The Notice proposes to amend NASD Rules 1012 and 1017 to adopt a new standardized electronic form, Form CMA, to be used by all continuing membership applicants as part of their continuing membership applications. Much like the New Member Application (“NMA”) process, the proposed Form CMA will be an automated form existing in the Central Registration Depository (“CRD”). Members facing a change in ownership or control, or a material change in business, will access the Form CMA through CRD and begin the process of completing and submitting the automated Form and related materials. In the current process, a member firm undergoing a change falling within Rule 1017 submits a letter to FINRA with certain attachments that may vary from firm to firm and submission to submission. By contrast, the Form CMA walks the member through the process question by question and prompts when an exhibit must be uploaded to the application. Like the Form NMA, the Form CMA must be “substantially complete” upon submission or it may not be accepted in the system.

Driven by the desire to reduce member firm administrative burdens when making a CMA filing, FINRA believes this streamlined process will facilitate a more effective and efficient CMA filing process compared to the current manual submission method.

The Process

As noted above, under the current CMA process, when a member firm submits a CMA, they must determine what information and attachments to include. Many times this involves multiple discussions with the relevant FINRA district office and multiple requests for information following submission. Under the proposed change, the Form CMA seeks responses to questions FINRA has determined are necessary to conduct its review. In addition, the Form CMA specifies those places where a member should upload an exhibit or particular information to substantiate a response. Though this does not eliminate FINRA’s ability to request additional information following submission, it likely will have the result of limiting those subsequent requests.

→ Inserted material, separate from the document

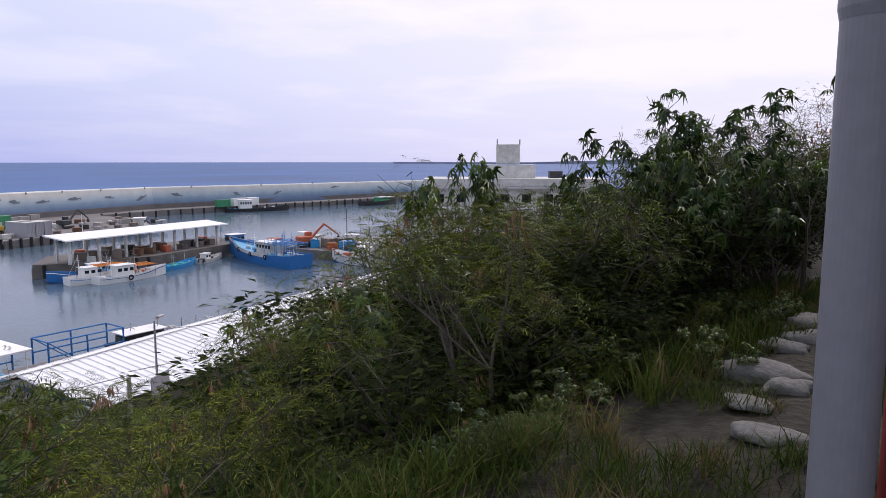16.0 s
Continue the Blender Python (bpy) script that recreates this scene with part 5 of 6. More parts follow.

According to the Notice, the Form CMA automatically will be populated with information pulled from other FINRA submissions (e.g., CRD entitlement forms and Form BD) to facilitate the completion of the form. A member will access the partially completed form and be able to identify any outstanding information required in order to make a substantially complete filing. In addition, while the current process requires that a member address in its submission the 14 standards set forth in NASD Rule 1014 (Department Decision), members tend to provide varying levels of detail with regard to the standards and in some instances choose not to address them at all. Under the proposed Form CMA, members will proceed through automated pages reflecting 12 standards and be required to respond to specific questions addressing their continued adherence to those standards.4


Implementation of the Form CMA and the automated process for completion will allow member firms to provide precisely the information desired by FINRA when reviewing CMA filings. In addition, it is likely that the use of the automated form will streamline the CMA process and provide efficiencies as FINRA hopes. However, it is unclear whether the Form CMA exists in one format — i.e., the format provided in the Notice — or whether it automatically adjusts itself as a member provides responses to certain questions. For example, the Form NMA automatically adds or eliminates questions as one provides certain determinative information in responses. If the Form CMA does not adjust based on information provided, it seems to presuppose that all 1017 filings are of equal complexity and require the same amount of information in order to obtain approval. This could require overly burdensome submissions by firms attempting to make a minor change in ownership or control, for example. Clarification on these points would be useful.


Member firms are encouraged to comment on the filing. Comments are due by March 29, 2012, and should be submitted as set forth in the Notice.


If you have any questions or would like more information on the issues discussed in this LawFlash, please contact any of the following Morgan Lewis lawyers:


1 See Exchange Act Release No. 34-66508 (March 2, 2012); [77 FR 14052 (March 8, 2012).]

2 Furthermore, currently, FINRA staff frequently suggests a “materiality consultation” when it is not clear whether a formal CMA is required. The consultation is provided based on a written submission that often is accepted as the CMA if, ultimately, FINRA staff determines that an application is necessary for the proposed change. The Notice does not address the impact, if any, that the proposed Form CMA would have on the materiality consultation process and whether that process would become more formal as well.

3 It is unclear how the Notice impacts FINRA Notice 10-01, which proposed a consolidated rule to address the continuing membership process.  That notice proposed new Rule 1160 to address the CMA process and the information required to be submitted.  While FINRA has confirmed there will be a consolidated rule, it is unclear whether the rule will follow Notice 10-01 in light of comments received to date. Click here for more information.

4 Form CMA does not address Standards 13 (FINRA does not possess information indicating that the applicant may circumvent the federal securities laws or FINRA rules) or 14 (the application is consistent with the federal securities laws and FINRA rules).